=== COLLECTED MATERIAL ===
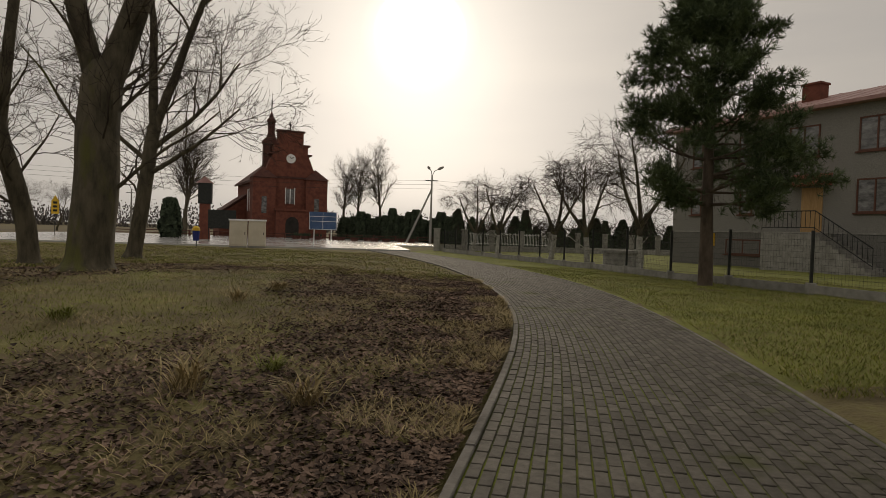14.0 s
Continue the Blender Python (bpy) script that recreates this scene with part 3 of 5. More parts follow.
def build_downpipes():
    t = thing("downpipe", (0.24, Y0 - 0.09, 0.45), "peeling red downpipe bent from gutter to gable wall", "downpipe")
    pts = [(-1.175, Y0 - 0.02, 2.96), (-1.175, Y0 - 0.03, 2.86), (-1.16, Y0 - 0.04, 2.76), (-1.10, Y0 - 0.05, 2.70), (0.09, Y0 - 0.09, 2.45), (0.17, Y0 - 0.09, 2.41), (0.21, Y0 - 0.09, 2.34), (0.22, Y0 - 0.09, 2.25), (0.24, Y0 - 0.09, 0.62), (0.25, Y0 - 0.10, 0.54), (0.28, Y0 - 0.16, 0.47), (0.32, Y0 - 0.24, 0.42)]
    s = Shape()
    s.tube(pts, [0.07, 0.055] + [0.05] * (len(pts) - 3) + [0.055], 10)
    part("pipe", s, PIPE_RED, t, smooth=True)
    for z in (1.05, 1.75, 0.66):
        c = Shape()
        c.tube([(0.234, Y0 - 0.09, z - 0.014), (0.234, Y0 - 0.09, z + 0.014)], 0.057, 10)
        c.box((0.22, Y0 - 0.09, z - 0.01), (0.25, Y0 - 0.001, z + 0.01))
        part("pipe_clamp", c, PIPE_RED, t)
    t = thing("downpipe", (-0.08, Y1 + 0.04, 0.40), "red-brown downpipe with dark grey upper bend", "downpipe")
    s = Shape()
    s.tube([(-1.175, RY1 - 0.08, 2.96), (-1.175, RY1 - 0.09, 2.84), (-1.16, RY1 - 0.12, 2.76), (-1.08, RY1 - 0.17, 2.72), (-0.20, Y1 + 0.12, 2.56), (-0.11, Y1 + 0.06, 2.53), (-0.08, Y1 + 0.04, 2.47), (-0.08, Y1 + 0.04, 2.36)], [0.065, 0.055, 0.052, 0.052, 0.052, 0.052, 0.052, 0.052], 10)
    part("upper_bend", s, PIPE_GREY, t, "dark grey plastic pipe bend", smooth=True)
    s = Shape()
    s.tube([(-0.08, Y1 + 0.04, 2.40), (-0.08, Y1 + 0.04, 0.60), (-0.09, Y1 + 0.05, 0.53), (-0.13, Y1 + 0.10, 0.47), (-0.24, Y1 + 0.20, 0.42)], 0.05, 10)
    part("pipe", s, GUTTER, t, smooth=True)
    for z in (0.75, 1.5, 2.15):
        c = Shape()
        c.tube([(-0.08, Y1 + 0.04, z - 0.014), (-0.08, Y1 + 0.04, z + 0.014)], 0.057, 10)
        c.box((-0.08, Y1 - 0.03, z - 0.01), (-0.01, Y1 + 0.04, z + 0.01))
        part("pipe_clamp", c, GUTTER, t)


build_downpipes()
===
_DESCRIPTION OF THE TASK:_ Write out the whole listing exactly, and drop the pictures.

_ANSWER TO THIS EXERCISE:_
14.0 s
Continue the Blender Python (bpy) script that recreates this scene with part 3 of 5. More parts follow.
def build_downpipes():
    t = thing("downpipe", (0.24, Y0 - 0.09, 0.45), "peeling red downpipe bent from gutter to gable wall", "downpipe")
    pts = [(-1.175, Y0 - 0.02, 2.96), (-1.175, Y0 - 0.03, 2.86), (-1.16, Y0 - 0.04, 2.76), (-1.10, Y0 - 0.05, 2.70), (0.09, Y0 - 0.09, 2.45), (0.17, Y0 - 0.09, 2.41), (0.21, Y0 - 0.09, 2.34), (0.22, Y0 - 0.09, 2.25), (0.24, Y0 - 0.09, 0.62), (0.25, Y0 - 0.10, 0.54), (0.28, Y0 - 0.16, 0.47), (0.32, Y0 - 0.24, 0.42)]
    s = Shape()
    s.tube(pts, [0.07, 0.055] + [0.05] * (len(pts) - 3) + [0.055], 10)
    part("pipe", s, PIPE_RED, t, smooth=True)
    for z in (1.05, 1.75, 0.66):
        c = Shape()
        c.tube([(0.234, Y0 - 0.09, z - 0.014), (0.234, Y0 - 0.09, z + 0.014)], 0.057, 10)
        c.box((0.22, Y0 - 0.09, z - 0.01), (0.25, Y0 - 0.001, z + 0.01))
        part("pipe_clamp", c, PIPE_RED, t)
    t = thing("downpipe", (-0.08, Y1 + 0.04, 0.40), "red-brown downpipe with dark grey upper bend", "downpipe")
    s = Shape()
    s.tube([(-1.175, RY1 - 0.08, 2.96), (-1.175, RY1 - 0.09, 2.84), (-1.16, RY1 - 0.12, 2.76), (-1.08, RY1 - 0.17, 2.72), (-0.20, Y1 + 0.12, 2.56), (-0.11, Y1 + 0.06, 2.53), (-0.08, Y1 + 0.04, 2.47), (-0.08, Y1 + 0.04, 2.36)], [0.065, 0.055, 0.052, 0.052, 0.052, 0.052, 0.052, 0.052], 10)
    part("upper_bend", s, PIPE_GREY, t, "dark grey plastic pipe bend", smooth=True)
    s = Shape()
    s.tube([(-0.08, Y1 + 0.04, 2.40), (-0.08, Y1 + 0.04, 0.60), (-0.09, Y1 + 0.05, 0.53), (-0.13, Y1 + 0.10, 0.47), (-0.24, Y1 + 0.20, 0.42)], 0.05, 10)
    part("pipe", s, GUTTER, t, smooth=True)
    for z in (0.75, 1.5, 2.15):
        c = Shape()
        c.tube([(-0.08, Y1 + 0.04, z - 0.014), (-0.08, Y1 + 0.04, z + 0.014)], 0.057, 10)
        c.box((-0.08, Y1 - 0.03, z - 0.01), (-0.01, Y1 + 0.04, z + 0.01))
        part("pipe_clamp", c, GUTTER, t)


build_downpipes()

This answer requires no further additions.